Bentley Historical Society

The National Park Service (NPS) has granted Detroit’s Vaughn’s Bookstore a $15,000 grant as part of the organization’s move to preserve history in underrepresented communities.

Vaughn’s Bookstore is one of 17 projects within 14 states that the NPS is allocating $743,531 in preservation grants, Michigan Advance reports. The book store was owned and operated by former state House member Ed Vaughn between 1959 and the late 1990s and has been housed in its second location since its inception.

“As the first Black-owned bookstore in Detroit and a hub of African American journalism and conversation, Vaughn’s Bookstore played a key role in the tumultuous Civil Rights Movement of the 1960s,” Mark Rodman, Michigan’s State Historic Preservation Officer said.

“An important priority of the National Register program is to document those sites associated with significant events that have contributed to broad patterns of our history.”

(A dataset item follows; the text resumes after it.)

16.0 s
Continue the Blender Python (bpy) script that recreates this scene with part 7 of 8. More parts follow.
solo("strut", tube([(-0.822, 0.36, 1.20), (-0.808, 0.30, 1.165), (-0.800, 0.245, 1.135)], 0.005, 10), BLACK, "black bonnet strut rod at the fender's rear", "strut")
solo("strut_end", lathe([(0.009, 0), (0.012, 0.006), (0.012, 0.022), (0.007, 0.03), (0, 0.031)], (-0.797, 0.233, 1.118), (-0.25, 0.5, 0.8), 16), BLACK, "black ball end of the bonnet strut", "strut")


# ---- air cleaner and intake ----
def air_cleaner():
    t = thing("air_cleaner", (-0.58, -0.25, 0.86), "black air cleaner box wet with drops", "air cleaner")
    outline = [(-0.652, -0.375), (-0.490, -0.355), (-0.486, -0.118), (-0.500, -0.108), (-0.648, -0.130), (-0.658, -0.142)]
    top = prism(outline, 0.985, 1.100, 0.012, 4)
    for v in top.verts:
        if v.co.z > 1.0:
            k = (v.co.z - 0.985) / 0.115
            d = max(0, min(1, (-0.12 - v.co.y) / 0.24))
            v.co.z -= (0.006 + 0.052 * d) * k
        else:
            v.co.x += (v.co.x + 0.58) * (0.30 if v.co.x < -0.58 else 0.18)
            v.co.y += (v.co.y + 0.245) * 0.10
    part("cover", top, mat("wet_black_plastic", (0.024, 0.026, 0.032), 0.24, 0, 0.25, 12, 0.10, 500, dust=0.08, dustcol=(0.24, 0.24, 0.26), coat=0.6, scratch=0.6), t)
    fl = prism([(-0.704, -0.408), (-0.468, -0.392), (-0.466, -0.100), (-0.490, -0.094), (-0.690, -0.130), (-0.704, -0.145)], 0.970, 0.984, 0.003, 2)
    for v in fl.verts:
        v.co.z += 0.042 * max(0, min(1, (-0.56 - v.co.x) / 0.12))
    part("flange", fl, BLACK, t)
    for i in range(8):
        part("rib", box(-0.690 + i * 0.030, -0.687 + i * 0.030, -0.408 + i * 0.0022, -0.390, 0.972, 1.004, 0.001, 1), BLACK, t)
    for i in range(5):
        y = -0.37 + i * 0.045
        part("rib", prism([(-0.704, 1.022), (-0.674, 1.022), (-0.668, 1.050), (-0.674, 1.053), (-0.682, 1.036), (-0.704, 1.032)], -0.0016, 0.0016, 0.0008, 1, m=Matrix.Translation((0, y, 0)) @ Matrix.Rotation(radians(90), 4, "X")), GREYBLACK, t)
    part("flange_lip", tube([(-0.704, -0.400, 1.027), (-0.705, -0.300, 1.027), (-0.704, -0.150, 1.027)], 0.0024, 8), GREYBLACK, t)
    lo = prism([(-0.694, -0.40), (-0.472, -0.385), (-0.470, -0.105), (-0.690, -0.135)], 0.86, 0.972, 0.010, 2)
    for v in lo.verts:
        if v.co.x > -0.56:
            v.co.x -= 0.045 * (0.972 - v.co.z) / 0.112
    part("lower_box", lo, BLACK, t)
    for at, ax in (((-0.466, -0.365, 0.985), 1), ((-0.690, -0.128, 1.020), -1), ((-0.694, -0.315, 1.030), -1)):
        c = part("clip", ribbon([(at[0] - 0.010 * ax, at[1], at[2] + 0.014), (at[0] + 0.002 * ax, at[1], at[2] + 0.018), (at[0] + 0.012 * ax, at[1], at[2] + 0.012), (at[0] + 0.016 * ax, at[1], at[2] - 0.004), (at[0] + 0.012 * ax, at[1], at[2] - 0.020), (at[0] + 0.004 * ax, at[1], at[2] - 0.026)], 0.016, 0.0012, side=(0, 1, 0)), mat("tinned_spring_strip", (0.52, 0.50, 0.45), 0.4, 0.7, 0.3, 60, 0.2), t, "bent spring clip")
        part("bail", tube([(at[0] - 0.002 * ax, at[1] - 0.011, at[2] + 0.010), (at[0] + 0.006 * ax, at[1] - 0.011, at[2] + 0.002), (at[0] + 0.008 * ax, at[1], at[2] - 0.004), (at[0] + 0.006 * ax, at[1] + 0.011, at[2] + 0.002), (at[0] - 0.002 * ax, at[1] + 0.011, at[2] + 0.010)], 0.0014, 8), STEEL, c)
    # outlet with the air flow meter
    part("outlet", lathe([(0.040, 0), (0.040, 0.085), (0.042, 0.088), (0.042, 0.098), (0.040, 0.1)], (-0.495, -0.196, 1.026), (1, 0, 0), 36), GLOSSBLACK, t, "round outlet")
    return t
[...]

Vaughn’s Bookstore is credited as one of the nation’s most significant publishers of Black poets. It was also one of the few places where Black authors could host readings and book signings to promote their work.

During the 1967 Detroit riots, the bookstore was firebombed but reopened. No matter how many times the bookstore has closed and reopened, Vaugn has always stayed true to making an accessible space for Black authors.

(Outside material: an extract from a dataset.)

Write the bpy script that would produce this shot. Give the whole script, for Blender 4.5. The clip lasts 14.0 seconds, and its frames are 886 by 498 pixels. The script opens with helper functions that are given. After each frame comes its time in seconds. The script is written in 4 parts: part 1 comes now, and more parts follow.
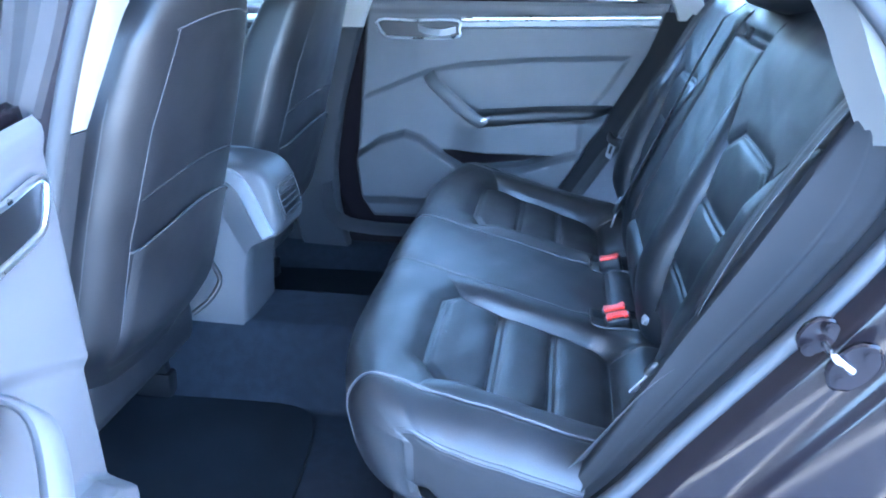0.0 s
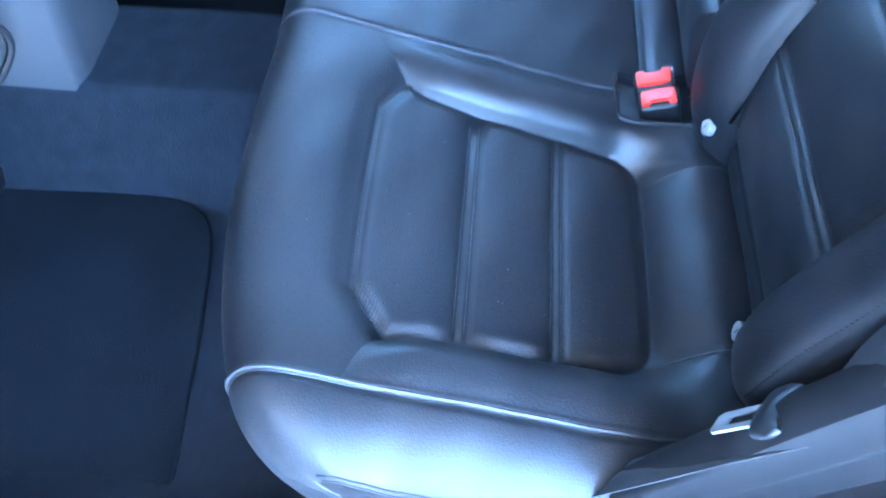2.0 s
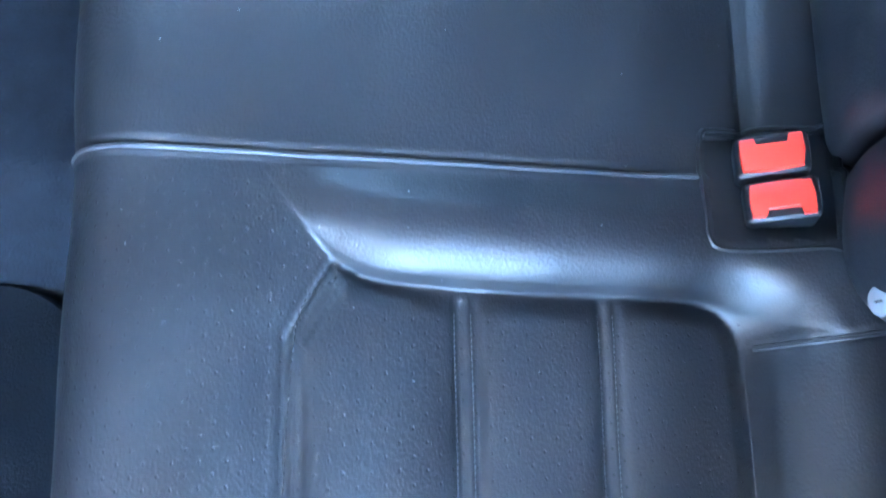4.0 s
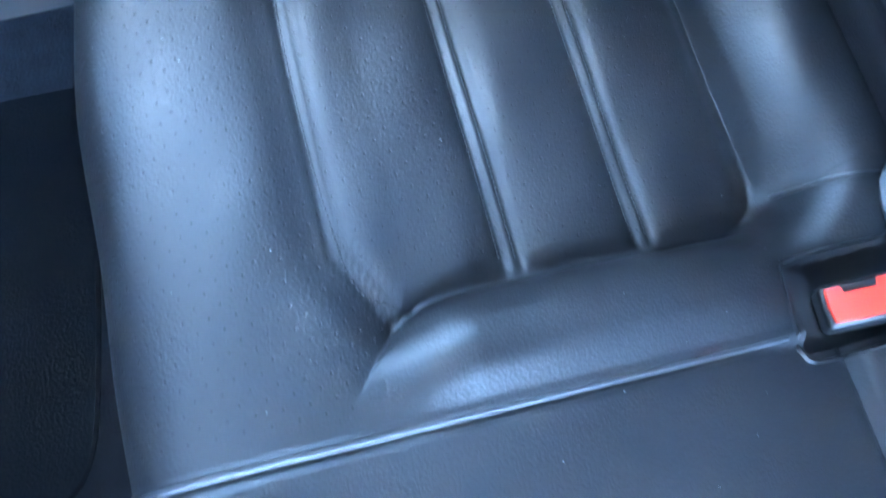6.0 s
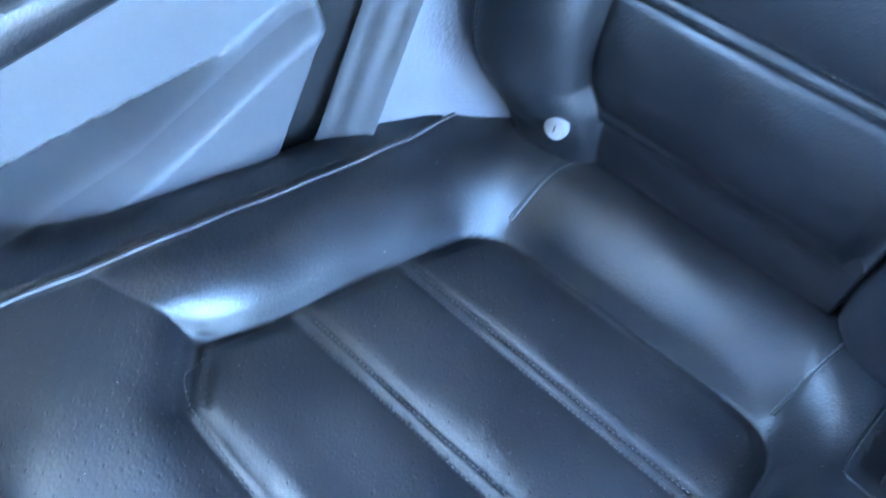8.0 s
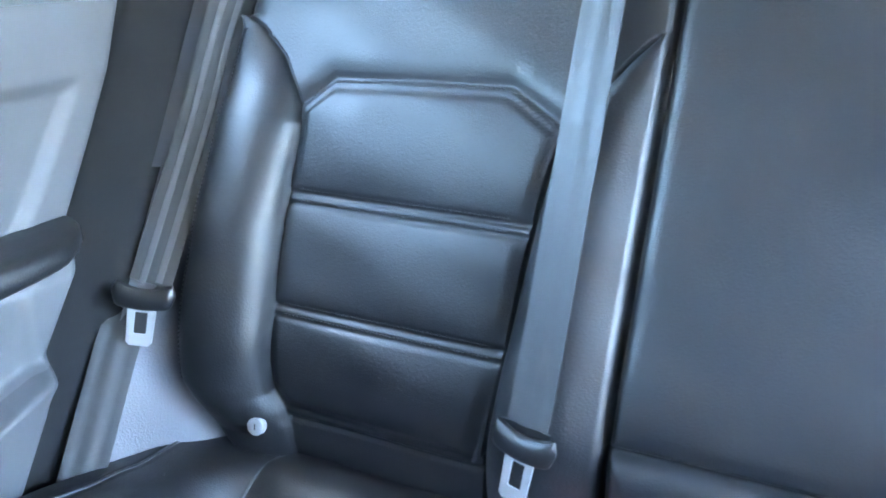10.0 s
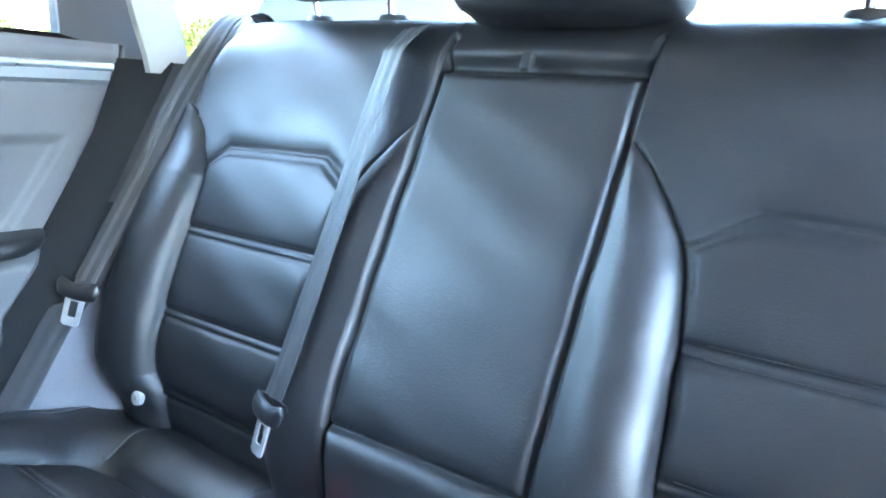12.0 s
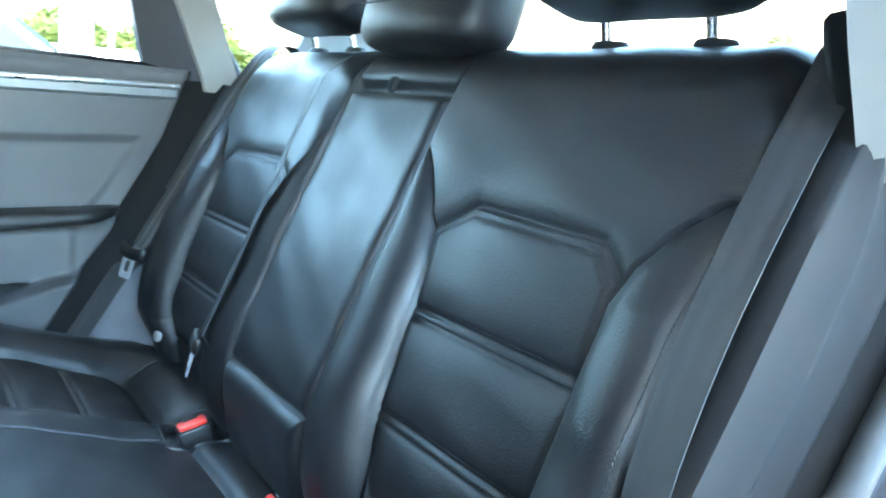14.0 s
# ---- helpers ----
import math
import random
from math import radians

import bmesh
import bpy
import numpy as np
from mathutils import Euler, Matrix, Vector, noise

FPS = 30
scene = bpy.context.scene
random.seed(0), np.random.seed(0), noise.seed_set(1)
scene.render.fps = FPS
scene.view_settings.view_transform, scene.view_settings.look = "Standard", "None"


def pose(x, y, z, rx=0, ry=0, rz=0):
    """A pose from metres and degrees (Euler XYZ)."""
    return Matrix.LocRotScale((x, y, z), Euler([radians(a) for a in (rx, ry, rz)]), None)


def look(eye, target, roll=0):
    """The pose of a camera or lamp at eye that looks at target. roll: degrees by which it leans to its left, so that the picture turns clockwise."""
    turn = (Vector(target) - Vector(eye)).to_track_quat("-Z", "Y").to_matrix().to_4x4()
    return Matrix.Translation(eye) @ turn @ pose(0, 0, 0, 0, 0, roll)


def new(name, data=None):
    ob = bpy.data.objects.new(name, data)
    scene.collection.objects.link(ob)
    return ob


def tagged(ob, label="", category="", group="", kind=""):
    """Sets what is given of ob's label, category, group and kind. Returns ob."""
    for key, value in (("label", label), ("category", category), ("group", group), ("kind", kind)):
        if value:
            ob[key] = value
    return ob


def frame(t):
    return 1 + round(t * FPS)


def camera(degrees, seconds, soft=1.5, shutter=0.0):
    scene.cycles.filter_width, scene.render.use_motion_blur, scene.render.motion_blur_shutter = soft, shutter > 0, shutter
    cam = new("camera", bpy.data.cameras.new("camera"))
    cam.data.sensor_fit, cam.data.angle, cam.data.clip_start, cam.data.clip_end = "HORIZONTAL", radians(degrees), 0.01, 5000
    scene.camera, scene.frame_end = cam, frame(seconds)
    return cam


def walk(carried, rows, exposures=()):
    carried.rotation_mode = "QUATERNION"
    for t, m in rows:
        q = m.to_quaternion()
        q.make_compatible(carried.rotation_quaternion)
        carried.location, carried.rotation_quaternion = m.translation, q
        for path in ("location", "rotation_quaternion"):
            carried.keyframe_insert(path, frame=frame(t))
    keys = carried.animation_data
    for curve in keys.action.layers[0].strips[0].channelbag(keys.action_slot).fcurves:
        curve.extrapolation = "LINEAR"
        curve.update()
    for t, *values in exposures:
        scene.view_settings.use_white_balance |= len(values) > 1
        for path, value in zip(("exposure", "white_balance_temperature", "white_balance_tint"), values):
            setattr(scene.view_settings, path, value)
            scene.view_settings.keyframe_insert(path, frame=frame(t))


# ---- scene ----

“Vaughn’s Bookstore was certainly something that was new in the community. There had not been a bookstore here before,” Vaughn said in a 1989 interview.

“I got into the business because I was looking for a book called A Hundred Years of Lynchings” by Ginsberg, and I was told downtown that they didn’t have the book in stock and I decided that I’d see if I could find it. When I found it and my friends at the post office said that they’d like to read that and other Black books, I began to order them and sell them out of the trunk of my car. Then I opened Vaughn’s Bookstore and we were beginning to sell books rather briskly, people were asking questions, and that was pretty much the mood around the bookstore. There was a consciousness that was being raised throughout the community.”

At 87 years old, Vaughn is happy to see his historical bookstore recognized as a site worth preserving.

“We were a game-changer,” Vaughn said. “People in the community had a place where they could buy books in their neighborhood and didn’t have to order them by mail.”